Unicode support for non-unicode locales

Tue Oct 9 02:08:56 CDT 2007

Matt Mackall wrote:
> On Tue, Oct 09, 2007 at 01:59:52AM +0900, Shun-ichi GOTO wrote:
>> 2007/10/9, Shun-ichi GOTO <shunichi.goto at gmail.com>:
>>> If we treat filename as raw byte data, some filename might be broken
>>> in path operation.

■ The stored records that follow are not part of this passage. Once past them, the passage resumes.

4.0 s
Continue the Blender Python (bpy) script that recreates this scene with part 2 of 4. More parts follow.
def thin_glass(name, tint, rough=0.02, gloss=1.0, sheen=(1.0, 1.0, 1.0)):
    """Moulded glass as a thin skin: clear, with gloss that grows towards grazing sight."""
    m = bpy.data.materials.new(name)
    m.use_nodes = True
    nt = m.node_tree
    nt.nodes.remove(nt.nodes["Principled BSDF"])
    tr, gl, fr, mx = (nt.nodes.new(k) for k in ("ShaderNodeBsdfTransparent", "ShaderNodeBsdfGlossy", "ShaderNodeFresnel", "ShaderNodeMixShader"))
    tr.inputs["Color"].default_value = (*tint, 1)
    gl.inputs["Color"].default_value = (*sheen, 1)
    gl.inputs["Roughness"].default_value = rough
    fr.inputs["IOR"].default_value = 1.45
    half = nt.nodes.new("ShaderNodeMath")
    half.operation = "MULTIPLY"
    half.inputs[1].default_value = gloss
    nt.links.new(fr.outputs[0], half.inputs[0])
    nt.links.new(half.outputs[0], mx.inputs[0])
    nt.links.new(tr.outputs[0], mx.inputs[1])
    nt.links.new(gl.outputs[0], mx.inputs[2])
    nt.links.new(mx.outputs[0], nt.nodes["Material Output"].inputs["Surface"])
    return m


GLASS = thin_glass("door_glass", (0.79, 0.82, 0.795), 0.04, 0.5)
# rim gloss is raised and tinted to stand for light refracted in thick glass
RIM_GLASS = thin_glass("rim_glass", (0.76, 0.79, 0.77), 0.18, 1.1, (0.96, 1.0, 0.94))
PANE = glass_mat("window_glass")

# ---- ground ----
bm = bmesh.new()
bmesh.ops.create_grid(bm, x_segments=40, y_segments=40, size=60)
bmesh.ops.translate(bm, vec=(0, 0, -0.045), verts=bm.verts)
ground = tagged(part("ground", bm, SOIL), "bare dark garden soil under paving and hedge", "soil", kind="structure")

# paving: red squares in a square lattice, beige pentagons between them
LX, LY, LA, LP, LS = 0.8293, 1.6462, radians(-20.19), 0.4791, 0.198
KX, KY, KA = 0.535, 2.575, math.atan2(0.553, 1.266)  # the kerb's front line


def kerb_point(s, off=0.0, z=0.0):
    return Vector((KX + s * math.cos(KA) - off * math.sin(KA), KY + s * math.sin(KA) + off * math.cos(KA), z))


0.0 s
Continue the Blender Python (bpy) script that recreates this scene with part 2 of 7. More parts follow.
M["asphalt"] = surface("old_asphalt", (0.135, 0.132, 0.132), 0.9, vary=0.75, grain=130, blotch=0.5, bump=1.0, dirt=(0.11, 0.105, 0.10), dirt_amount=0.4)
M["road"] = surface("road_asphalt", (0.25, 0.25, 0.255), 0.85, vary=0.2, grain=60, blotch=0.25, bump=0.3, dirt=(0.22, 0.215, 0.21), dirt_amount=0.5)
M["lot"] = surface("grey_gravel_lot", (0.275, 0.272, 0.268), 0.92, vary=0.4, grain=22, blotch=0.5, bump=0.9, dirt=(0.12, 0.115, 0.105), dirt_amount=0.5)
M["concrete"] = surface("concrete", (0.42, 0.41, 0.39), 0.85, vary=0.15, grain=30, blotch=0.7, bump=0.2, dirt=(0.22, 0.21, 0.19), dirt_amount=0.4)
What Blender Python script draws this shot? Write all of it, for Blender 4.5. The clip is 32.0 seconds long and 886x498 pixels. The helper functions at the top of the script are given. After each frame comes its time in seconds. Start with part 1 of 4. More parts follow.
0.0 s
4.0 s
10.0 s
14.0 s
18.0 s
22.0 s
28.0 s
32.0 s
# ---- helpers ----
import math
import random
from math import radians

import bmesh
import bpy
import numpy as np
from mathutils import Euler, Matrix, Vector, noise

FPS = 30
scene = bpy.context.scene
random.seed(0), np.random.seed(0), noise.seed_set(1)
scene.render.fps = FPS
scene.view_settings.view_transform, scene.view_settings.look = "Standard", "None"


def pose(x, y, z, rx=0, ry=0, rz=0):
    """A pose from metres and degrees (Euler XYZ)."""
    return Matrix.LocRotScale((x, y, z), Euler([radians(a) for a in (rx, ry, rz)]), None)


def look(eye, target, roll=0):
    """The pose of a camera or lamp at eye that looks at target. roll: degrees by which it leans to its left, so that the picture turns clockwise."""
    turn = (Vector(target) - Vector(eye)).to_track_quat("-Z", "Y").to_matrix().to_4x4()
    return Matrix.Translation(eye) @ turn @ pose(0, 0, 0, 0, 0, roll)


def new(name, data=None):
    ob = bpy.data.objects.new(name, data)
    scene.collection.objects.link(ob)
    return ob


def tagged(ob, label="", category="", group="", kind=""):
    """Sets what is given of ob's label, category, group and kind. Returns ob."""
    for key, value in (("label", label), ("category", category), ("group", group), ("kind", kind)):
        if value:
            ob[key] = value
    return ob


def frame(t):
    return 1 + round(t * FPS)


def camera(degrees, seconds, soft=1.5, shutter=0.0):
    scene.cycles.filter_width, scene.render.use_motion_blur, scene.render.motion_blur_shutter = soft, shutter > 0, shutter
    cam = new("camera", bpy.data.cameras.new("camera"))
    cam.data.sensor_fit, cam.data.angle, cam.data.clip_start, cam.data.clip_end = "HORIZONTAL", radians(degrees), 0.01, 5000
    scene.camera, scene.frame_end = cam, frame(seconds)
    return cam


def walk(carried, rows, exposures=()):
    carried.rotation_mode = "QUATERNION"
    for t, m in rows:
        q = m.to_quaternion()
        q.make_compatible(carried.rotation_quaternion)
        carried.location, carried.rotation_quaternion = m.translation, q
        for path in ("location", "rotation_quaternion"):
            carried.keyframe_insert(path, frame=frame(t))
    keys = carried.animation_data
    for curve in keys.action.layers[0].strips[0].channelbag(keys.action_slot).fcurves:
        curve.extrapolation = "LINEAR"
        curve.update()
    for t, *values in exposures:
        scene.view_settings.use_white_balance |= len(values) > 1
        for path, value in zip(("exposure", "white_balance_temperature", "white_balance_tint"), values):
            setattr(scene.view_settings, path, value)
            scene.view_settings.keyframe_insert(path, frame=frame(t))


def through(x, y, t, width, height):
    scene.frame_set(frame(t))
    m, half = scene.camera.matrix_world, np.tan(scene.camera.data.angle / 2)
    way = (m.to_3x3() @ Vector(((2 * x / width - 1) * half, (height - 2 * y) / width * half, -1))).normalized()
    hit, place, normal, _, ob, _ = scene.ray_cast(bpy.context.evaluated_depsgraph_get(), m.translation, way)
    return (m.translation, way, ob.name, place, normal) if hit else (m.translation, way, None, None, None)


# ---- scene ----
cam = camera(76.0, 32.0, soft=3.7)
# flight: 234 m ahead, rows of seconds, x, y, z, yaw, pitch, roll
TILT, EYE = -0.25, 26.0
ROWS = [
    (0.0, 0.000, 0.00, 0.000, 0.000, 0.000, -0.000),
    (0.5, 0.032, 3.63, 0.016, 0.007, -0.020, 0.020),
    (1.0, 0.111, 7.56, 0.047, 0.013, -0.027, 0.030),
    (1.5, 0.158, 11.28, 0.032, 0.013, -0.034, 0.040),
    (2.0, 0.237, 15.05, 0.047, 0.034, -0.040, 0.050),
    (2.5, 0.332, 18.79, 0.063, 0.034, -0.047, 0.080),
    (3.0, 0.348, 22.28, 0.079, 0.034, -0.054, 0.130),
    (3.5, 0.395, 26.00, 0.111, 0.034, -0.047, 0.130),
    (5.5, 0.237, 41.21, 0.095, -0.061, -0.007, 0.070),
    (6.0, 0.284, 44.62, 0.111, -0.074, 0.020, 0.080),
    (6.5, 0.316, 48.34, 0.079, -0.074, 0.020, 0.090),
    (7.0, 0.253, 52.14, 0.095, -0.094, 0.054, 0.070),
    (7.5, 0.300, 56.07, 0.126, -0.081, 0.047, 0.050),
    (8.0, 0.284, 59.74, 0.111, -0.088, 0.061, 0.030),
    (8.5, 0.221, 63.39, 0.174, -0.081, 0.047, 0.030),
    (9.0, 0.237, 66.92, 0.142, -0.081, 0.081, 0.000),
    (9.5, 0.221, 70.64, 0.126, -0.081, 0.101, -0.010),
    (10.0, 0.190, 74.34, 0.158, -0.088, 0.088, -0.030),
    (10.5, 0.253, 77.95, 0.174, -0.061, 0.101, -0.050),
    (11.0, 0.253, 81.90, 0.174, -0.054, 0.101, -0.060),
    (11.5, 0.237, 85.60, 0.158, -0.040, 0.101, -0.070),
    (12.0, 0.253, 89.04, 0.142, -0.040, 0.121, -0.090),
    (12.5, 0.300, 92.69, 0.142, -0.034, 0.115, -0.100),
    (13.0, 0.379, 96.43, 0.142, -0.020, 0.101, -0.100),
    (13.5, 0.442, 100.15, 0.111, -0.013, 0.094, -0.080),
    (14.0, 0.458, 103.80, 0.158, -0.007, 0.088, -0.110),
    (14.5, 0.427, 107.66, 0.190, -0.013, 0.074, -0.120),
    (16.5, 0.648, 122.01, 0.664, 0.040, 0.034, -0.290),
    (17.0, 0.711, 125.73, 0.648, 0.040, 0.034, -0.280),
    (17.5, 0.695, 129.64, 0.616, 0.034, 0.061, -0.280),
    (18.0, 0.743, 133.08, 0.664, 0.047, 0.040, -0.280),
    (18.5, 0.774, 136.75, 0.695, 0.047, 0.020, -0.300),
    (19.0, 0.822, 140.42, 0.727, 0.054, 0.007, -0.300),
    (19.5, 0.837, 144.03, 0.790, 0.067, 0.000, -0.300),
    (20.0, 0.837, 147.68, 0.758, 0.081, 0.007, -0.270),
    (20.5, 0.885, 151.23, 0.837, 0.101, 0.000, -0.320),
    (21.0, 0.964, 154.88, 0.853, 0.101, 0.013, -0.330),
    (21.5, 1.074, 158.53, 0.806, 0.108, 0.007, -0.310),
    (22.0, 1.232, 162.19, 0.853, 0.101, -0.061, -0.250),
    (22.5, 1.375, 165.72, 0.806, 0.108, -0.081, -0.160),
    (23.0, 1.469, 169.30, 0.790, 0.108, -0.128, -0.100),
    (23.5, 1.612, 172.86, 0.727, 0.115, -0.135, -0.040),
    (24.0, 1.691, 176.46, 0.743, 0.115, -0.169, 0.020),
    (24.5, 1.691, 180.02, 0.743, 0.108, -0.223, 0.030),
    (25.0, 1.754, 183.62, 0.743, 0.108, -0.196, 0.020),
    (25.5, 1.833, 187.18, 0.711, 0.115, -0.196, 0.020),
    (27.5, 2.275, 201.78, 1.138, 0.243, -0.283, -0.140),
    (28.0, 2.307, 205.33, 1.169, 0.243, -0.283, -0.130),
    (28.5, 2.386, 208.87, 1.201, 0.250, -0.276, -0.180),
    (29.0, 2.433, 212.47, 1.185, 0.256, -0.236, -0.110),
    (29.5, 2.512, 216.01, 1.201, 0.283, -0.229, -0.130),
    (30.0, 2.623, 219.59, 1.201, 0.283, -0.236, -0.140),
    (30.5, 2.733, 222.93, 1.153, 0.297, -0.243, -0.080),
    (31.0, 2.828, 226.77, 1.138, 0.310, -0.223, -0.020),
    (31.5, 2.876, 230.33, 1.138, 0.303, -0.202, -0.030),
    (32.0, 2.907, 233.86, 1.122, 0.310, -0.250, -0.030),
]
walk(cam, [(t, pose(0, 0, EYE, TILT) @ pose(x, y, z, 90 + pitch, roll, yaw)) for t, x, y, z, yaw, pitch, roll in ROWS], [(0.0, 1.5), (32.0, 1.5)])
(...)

So the Python code shold handle filename as unicode
>>> characters by decoding.
>> In fact, current mercurial cannot manage some filename.
>> For example, a filename "?$B at 55,I=8=.txt" is the case.
>> 4 characters "?$B at 55,I=8=" is Japanese of "regular expression"
>> and 2nd byte of 3rd character is '\' (0x5c).
>> So, hg ci -Am "test"  fails on adding this file.
>>
>> {{{
>> [c:\temp\test]hg ci -Am initial
>> adding ?$B at 55,!&8=.txt
>> removing ?$B at 55,!&8=.txt
>> dir1/?$B at 55,!&8=.txt not tracked!
>> ?$B at 55,!&8=.txt not tracked!
>> nothing changed
>> }}}
> 
> Yes, Mercurial will be unhappy with wide character sets in various
> situations. It's either that or be unhappy with single byte character
> sets much more often.
> 

(for reference, the above-mentioned example works fine on linux with an 
utf-8 locale. i assume it works well everywhere if you keep the same 
locale (filesystem-encoding) everywhere)

but i think there are problems even when you checkout code on an unicode 
locale, if that locale is different from the where-the-file-was-added 
locale.

for example, add a non-ascii-file to a mercurial repository on an utf-8 
locale (most linux systems), and checkout on windows nt (afaik utf-16),
and you get garbled filenames.

do i understand correctly, that this is intentional, and there are no 
plans to fix this?

is there at least a workaround for this? (except the 
do-not-use-non-ascii-filenames? :)

gabor